Other common mistakes include waiting for the "perfect" entry point (it doesn't exist), chasing high-flying individual stocks or crypto after seeing short-term gains, ignoring fund fees on actively managed alternatives, and skipping tax-advantaged accounts like a Roth IRA in favor of a taxable brokerage account. None of these are complicated to avoid — they just require a clear strategy and the discipline to stick with it.
Conclusion
The best investing strategy for most beginners is also the simplest one: buy a low-cost broad-market index fund, automate your contributions, and give it time. You don't need to predict markets, follow financial news, or pick winning stocks. You just need consistency and patience. The $100 you invest today is worth more than the $500 you plan to invest "when the time is right" — because time in the market is the one advantage nobody can manufacture after the fact.
FAQs
What is the difference between an index fund and an ETF?
Both index funds and ETFs track a market index, but they trade differently. ETFs trade like stocks throughout the day at market prices, while index funds are priced once at the end of each trading day. For most long-term investors this distinction is minor — both offer low costs, broad diversification, and strong long-term performance. The choice often comes down to which platform you're using and whether you prefer ETF or mutual fund structure.
Is VOO or VTI better for beginners?
Both are excellent choices and you genuinely can't go wrong with either. VOO tracks the 500 largest US companies while VTI covers the entire US stock market including smaller companies. Historically their performance has been very similar. I slightly prefer VTI for its broader coverage, but the difference over a long investing horizon is minimal.
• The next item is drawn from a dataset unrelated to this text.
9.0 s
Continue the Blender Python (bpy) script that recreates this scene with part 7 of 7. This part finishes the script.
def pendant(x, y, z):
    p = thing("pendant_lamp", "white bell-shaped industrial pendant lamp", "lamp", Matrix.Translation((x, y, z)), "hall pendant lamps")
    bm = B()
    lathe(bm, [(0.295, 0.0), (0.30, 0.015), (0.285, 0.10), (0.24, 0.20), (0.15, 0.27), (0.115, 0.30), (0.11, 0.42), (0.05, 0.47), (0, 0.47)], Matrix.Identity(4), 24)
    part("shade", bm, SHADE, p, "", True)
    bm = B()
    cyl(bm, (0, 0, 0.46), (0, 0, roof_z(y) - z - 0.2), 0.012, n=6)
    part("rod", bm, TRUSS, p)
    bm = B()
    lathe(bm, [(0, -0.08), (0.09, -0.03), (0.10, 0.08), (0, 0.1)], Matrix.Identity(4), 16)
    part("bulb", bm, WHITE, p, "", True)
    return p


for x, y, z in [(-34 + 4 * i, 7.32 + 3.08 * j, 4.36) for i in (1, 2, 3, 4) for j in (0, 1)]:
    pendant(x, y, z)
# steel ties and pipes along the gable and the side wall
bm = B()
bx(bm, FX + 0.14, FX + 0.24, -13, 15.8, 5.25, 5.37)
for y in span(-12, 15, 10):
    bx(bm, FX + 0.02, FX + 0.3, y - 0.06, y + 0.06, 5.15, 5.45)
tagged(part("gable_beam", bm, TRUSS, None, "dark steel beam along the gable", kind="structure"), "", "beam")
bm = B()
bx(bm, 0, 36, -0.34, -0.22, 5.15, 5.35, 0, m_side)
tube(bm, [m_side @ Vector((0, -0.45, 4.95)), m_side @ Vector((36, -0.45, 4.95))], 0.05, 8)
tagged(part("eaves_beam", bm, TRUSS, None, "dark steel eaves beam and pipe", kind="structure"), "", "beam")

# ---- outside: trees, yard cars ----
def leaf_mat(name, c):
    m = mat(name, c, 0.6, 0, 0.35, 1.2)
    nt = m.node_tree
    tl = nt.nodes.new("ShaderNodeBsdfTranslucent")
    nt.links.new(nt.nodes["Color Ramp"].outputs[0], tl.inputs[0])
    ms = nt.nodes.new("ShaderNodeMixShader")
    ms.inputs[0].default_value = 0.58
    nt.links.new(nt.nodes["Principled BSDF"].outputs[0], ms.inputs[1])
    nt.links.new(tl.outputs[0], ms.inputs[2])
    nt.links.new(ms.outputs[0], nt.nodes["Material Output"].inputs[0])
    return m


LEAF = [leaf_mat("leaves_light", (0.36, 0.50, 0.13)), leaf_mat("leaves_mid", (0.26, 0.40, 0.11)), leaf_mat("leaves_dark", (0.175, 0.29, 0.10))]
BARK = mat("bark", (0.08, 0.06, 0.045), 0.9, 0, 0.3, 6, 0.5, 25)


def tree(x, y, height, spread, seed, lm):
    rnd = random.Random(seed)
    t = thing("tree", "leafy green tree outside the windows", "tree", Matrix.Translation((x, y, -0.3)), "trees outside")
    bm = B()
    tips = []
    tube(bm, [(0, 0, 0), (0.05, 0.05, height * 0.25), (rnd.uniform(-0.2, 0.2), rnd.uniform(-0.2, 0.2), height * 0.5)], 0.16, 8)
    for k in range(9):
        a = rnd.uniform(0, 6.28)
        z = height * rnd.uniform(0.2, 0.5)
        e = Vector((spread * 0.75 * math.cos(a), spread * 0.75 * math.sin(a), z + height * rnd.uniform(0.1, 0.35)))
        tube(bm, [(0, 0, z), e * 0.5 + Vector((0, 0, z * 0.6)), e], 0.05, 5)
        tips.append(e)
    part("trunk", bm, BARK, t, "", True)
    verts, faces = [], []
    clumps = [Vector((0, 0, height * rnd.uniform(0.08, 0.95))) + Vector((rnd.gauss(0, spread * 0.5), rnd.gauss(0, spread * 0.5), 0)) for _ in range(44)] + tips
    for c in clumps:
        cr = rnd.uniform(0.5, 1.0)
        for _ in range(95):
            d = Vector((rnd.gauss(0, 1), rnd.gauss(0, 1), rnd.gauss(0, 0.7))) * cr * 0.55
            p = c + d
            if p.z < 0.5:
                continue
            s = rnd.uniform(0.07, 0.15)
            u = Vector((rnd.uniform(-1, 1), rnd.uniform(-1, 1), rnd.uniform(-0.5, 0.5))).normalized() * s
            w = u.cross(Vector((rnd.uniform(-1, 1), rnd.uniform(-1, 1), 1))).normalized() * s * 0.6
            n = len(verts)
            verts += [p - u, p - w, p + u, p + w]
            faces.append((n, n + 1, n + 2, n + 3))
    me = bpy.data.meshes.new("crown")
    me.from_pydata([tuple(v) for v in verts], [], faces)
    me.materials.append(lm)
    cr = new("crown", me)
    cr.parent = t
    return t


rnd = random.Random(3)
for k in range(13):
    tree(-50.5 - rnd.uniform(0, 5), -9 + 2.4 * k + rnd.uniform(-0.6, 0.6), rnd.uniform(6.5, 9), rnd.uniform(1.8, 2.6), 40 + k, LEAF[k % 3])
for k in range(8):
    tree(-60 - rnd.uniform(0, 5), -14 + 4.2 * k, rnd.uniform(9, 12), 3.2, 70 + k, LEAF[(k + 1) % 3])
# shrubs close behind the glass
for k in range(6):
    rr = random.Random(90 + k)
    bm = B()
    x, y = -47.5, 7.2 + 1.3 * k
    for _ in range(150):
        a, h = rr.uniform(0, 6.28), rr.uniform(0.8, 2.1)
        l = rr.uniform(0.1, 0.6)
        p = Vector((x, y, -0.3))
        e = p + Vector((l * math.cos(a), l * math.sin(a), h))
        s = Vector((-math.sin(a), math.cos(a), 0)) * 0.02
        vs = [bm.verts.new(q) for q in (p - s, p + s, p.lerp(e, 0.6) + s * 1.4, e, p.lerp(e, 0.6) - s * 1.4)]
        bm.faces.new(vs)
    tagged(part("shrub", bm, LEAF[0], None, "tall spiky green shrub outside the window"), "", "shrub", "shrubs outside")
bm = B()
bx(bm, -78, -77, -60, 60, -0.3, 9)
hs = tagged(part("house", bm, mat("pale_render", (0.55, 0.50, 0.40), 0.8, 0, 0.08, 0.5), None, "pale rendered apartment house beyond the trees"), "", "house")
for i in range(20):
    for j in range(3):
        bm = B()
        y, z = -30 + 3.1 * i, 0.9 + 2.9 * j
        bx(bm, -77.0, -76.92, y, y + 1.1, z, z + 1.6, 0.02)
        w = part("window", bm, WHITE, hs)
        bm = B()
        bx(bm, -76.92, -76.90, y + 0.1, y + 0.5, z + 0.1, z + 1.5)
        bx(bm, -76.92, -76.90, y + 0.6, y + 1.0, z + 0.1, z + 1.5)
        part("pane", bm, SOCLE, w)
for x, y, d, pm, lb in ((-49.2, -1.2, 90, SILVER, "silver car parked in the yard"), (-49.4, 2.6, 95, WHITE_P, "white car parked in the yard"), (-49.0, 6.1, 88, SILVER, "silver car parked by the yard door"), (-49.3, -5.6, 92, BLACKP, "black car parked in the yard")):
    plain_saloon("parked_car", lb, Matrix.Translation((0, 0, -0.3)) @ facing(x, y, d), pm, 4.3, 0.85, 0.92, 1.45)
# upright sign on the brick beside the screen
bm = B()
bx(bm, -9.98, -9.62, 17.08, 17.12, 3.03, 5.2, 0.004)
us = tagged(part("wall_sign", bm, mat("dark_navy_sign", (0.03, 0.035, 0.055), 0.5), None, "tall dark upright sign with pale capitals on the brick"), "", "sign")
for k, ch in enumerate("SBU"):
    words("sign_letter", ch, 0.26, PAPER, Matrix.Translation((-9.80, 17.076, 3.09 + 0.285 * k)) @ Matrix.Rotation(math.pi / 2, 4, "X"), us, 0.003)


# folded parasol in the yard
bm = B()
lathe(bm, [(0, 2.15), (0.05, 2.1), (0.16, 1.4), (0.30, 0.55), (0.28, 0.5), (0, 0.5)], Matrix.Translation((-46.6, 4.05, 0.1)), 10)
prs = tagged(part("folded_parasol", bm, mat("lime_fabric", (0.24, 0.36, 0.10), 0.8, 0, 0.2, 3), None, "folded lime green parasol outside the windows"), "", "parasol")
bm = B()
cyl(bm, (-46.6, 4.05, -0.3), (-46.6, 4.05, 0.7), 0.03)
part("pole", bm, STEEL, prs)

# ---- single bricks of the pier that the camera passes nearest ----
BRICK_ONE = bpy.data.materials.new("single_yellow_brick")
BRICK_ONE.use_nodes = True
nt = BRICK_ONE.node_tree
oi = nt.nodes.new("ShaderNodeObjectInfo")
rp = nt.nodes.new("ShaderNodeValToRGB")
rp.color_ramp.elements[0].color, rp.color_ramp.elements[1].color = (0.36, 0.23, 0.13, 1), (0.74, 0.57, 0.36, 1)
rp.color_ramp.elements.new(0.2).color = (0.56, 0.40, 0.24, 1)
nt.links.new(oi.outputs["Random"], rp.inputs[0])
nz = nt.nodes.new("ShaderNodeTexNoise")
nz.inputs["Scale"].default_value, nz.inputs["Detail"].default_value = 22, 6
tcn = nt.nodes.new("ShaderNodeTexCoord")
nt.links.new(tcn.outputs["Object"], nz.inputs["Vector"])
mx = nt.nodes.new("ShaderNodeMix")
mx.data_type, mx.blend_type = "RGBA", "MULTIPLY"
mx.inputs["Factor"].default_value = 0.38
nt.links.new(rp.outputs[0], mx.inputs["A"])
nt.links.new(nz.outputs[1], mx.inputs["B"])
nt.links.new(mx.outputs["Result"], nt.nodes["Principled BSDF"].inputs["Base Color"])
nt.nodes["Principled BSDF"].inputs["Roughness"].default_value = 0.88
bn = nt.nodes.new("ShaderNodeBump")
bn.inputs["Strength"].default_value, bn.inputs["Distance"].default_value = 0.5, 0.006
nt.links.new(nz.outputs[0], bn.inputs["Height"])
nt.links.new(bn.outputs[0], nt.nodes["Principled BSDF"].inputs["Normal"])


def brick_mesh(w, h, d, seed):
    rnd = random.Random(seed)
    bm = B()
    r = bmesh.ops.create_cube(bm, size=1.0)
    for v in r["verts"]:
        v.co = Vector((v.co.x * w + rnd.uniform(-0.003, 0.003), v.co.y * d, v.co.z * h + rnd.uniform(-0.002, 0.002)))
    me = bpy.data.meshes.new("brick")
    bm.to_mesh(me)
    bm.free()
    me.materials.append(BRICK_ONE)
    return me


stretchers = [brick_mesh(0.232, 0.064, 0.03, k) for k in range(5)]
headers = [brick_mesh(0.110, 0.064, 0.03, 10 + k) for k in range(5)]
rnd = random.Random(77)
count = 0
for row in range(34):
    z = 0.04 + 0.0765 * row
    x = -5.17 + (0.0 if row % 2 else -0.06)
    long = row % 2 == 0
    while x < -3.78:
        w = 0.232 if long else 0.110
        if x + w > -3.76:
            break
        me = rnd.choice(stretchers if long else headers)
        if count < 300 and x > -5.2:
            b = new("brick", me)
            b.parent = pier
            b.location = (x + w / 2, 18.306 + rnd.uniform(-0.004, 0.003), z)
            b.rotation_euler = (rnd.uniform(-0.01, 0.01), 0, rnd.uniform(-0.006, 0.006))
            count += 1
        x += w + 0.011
What matters far more than which one you choose is that you start and stay consistent.
How much money do I need to start investing in index funds?
With fractional shares now available on most major platforms, you can start with as little as $1. Fidelity's ZERO funds have no minimum investment at all. Vanguard's ETFs like VOO and VTI can be purchased as fractional shares on most platforms. There is no longer any meaningful financial barrier to getting started — the only barrier is taking the first step.
Should I invest in a Roth IRA or a regular brokerage account?
For most beginners, a Roth IRA should come first if you're eligible. Contributions are made with after-tax money, but all growth and withdrawals in retirement are completely tax-free. Over decades of compounding, the tax savings are substantial. Once you've maxed out your Roth IRA contribution for the year ($7,000 in 2026 for those under 50), a taxable brokerage account is the natural next step for additional investing.
What happens to my index fund if the stock market crashes?
Your portfolio value will drop along with the market — that's a normal part of investing. Every major market crash in history has eventually been followed by a full recovery and new highs. The investors who were hurt most by crashes were those who panic-sold at the bottom and missed the recovery. Staying invested, continuing regular contributions during downturns, and maintaining a long-term perspective are the most important things you can do when markets fall.